2) Do Strategy and Planning on a routine cadence

Then keep your great people focused on clear goals and organization. What is your long-term strategy? What are the tactical steps to achieve it?

At Google, we have an annual opportunity to set strategy via our budget and headcount planning process. Sticking to a predictable cadence gives people faith in what they are working on and a chance to recommit. But I’ve also done this off cycle as I’m growing new teams or when goals need revisiting. Aligning people and tell them where to march is very important; otherwise, you’ll find them all over the place later — goals missed, unhappy team members, and dissatisfied bosses.


Note that I feel strongly leaders need to step up during strategy and planning to show their vision. Otherwise, what are leaders for? Collaboration with your team is great but take the opportunity to step up here and show them your stuff. Tips here.

Corollary: Often teams do value setting discussions at the same time as strategy creation: setting common principles for how they treat each other, customers, partners, or the world. I find values incredibly useful, not just for holding each other accountable, but also for attracting talent from the get-go that aligns with your values. At Google Fiber, ‘respect’ ended up being a major value for our team, and that carried through to how we aimed to treat customers (would that policy treat the customer with respect?) and how we aimed to treat each other (what’s the best way to have this tough discussion?).

3) Collaborate with routine “think big” exercises

In addition to strategy and planning, I like to occasionally grab the team for some big-picture thinking and ask, “what would we do if anything was possible?” With all the constraints of headcount, budget, technical feasibility remove, what will people dream up? Use that fodder to cultivate innovation on your team and show people the possibility they wouldn’t otherwise imagine. More on that in an upcoming article!

4) Communicate with your team routinely

A leader I worked with would repeatedly say, “Repetition does not spoil the prayer.” That stuck in my head probably because it was said so much! This mirrored what I learned in my early career when I was training others; you have to repeat information 3 times before people really absorb it. Why does this matter? Unless you repeat key information, people will forget it. That brilliant strategy work you did in January? Forgotten by April! So make sure you have a steady drumbeat of communication throughout the year to keep people focused.
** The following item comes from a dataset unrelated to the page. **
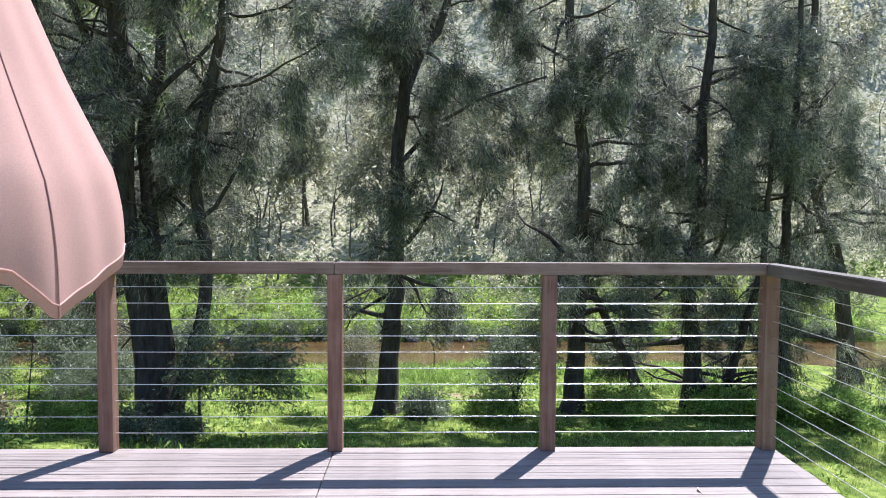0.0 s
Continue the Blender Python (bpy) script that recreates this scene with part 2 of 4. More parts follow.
cloud_m.b.inputs["Emission Strength"].default_value = 0.2
cloud_mat = cloud_m.m


# ---- building helpers ----
def raw_mesh(name, verts, faces, material, smooth=False):
    """A mesh from arrays: verts (n, 3), faces (m, 3) or (m, 4)."""
    verts, faces = np.asarray(verts, np.float32), np.asarray(faces, np.int32)
    me = bpy.data.meshes.new(name)
    k = faces.shape[1]
    me.vertices.add(len(verts))
    me.vertices.foreach_set("co", verts.ravel())
    me.loops.add(faces.size)
    me.loops.foreach_set("vertex_index", faces.ravel())
    me.polygons.add(len(faces))
    me.polygons.foreach_set("loop_start", np.arange(len(faces), dtype=np.int32) * k)
    me.polygons.foreach_set("use_smooth", np.full(len(faces), smooth))
    me.update(calc_edges=True)
    me.materials.append(material)
    return me


def bm_mesh(name, bm, material, smooth=False):
    me = bpy.data.meshes.new(name)
    bmesh.ops.recalc_face_normals(bm, faces=bm.faces)
    bm.to_mesh(me)
    bm.free()
    me.materials.append(material)
    if smooth:
        for p in me.polygons:
            p.use_smooth = True
    return me


def part(name, mesh, parent, label=""):
    ob = new(name, mesh)
    ob.parent = parent
    return tagged(ob, label)


def thing(name, label, category, at=(0, 0, 0), group="", kind="", turn=0.0):
    ob = new(name)
    ob.matrix_basis = pose(*at, 0, 0, turn)
    return tagged(ob, label, category, group, kind)


def box_bm(x0, x1, y0, y1, z0, z1, bevel=0.0):
    bm = bmesh.new()
    bmesh.ops.create_cube(bm, size=1)
    for v in bm.verts:
        v.co = (x0 + (v.co.x + 0.5) * (x1 - x0), y0 + (v.co.y + 0.5) * (y1 - y0), z0 + (v.co.z + 0.5) * (z1 - z0))
    if bevel:
        bmesh.ops.bevel(bm, geom=list(bm.edges), offset=bevel, segments=2, affect="EDGES", profile=0.5)
    return bm


def box(name, x0, x1, y0, y1, z0, z1, material, bevel=0.0):
    return bm_mesh(name, box_bm(x0, x1, y0, y1, z0, z1, bevel), material)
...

Very practically this means hosting a monthly or quarterly All Hands with your team, regardless of how big it gets. If you have a multi-national team, this may mean having more than one session to account for time zones. Back that session up with routine email communications, videos, or verbal communications managers can pass down through their team meetings. People absorb information via different methods, so information bears repeating multiple times via different forums.

I want to emphasize the importance of playing a major part in your org’s communications. This may feel like grunt work, but it’s the way to remain visible as a human. The upside? Communication builds trust with your team and keeps them on track. It also builds culture. Through one weekly email to the Google Fiber organization, I was able to remind everyone about the importance of the customer, recognize the team for hard work, and share fun customer tweets. Repetition does not spoil the prayer.
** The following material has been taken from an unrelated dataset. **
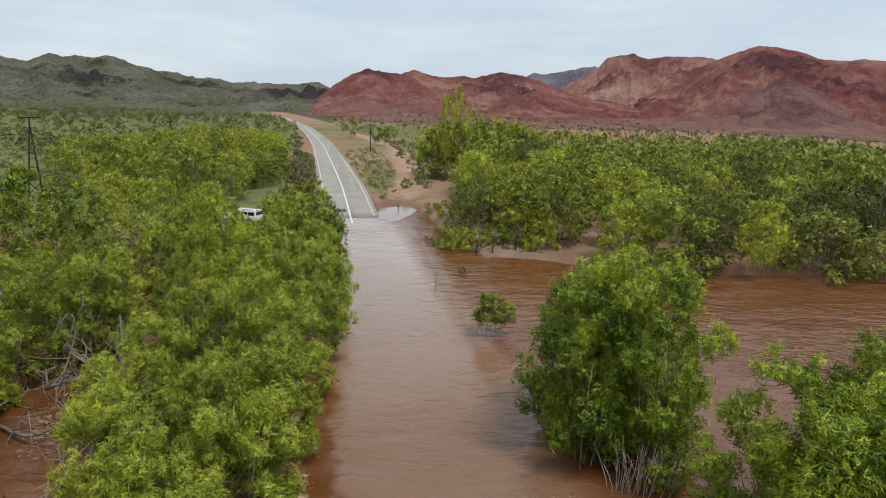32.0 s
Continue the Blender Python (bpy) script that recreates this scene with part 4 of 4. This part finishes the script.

5) Lead & Manage by Example

Finally, you gotta walk the walk. The behaviors you demonstrate will be copied so make them good ones! My top picks:

  • Have weekly 1-on-1 meetings with your direct reports. In turn, hold them to the same standard and expect them to have regular 1:1s with their people, and so on. Again this is the way we build trust, keep our employees focused, and build their careers.
  • I’m also a big fan of routine skip level meetings – these are conversations with the people who report deeper in your organization (e.g. through a manager below you). These conversations enable people in your organization to get to know you and also share what they’re working on. You’ll understand challenges throughout your org better enabling improved decision making and building trust throughout your team.
  • Ensure your organization has a routine performance feedback process. Remember that developmental feedback doesn’t have to wait, and it’s better to keep feedback along the way so no one is surprised.
  • Also pay EXTREME attention to promotion and rewards processes to ensure they are strong; motivation is a key element of leadership.
  • And have fun. As a junior manager, I thought fun events were a waste of time (can you tell I’m an introvert?). Now I know better, and I know to model taking breaks as a leader. Fun is critical to feeding the whole person who is your employee — for stress relief, for networking, for laughing at your manager riding a tiny bike. Make sure fun events are happening even if budgets are tight (volunteering can be a great way to get out of the office). Also, try not sending emails at night or on weekends.

Lastly, try not sending emails at night or on weekends. How can an employee rest or have fun if their leader is always pinging them? And you need to be rested, happy employees for their best work.

Is this stuff easy? No, but it’s totally doable. Pick one where you’re weakest and start practising it. Then add another once you feel more comfortable. I’m willing to bet you’ll see the difference in your team and the feedback you receive.

Note that for my list, I stuck to things “anyone could do” in my estimation. Meaning they are all tasks, learnable the way one rides a bike. Suggested pre-watch/read: Brené Brown is awesome and will get you in a great mindset for leadership challenges.

This piece is selected from an ongoing series, chronicling my 17 years at Google and the performance feedback that has helped to shape my career. People often wonder what has motivated me to stay so long at one company. I usually tell them it’s the people and career opportunities that Google affords; it’s also the ability to level up my personal growth. I consistently ask myself: what have I learned along the way and how am I continuing to improve? As you may know, we love data at Google. In this vein, I dug back into past performance reviews and catalogued the feedback I’ve received. This has been a humbling journey, but also one where I can appreciate just how much I’ve grown over the years and help others with the feedback they may be receiving today.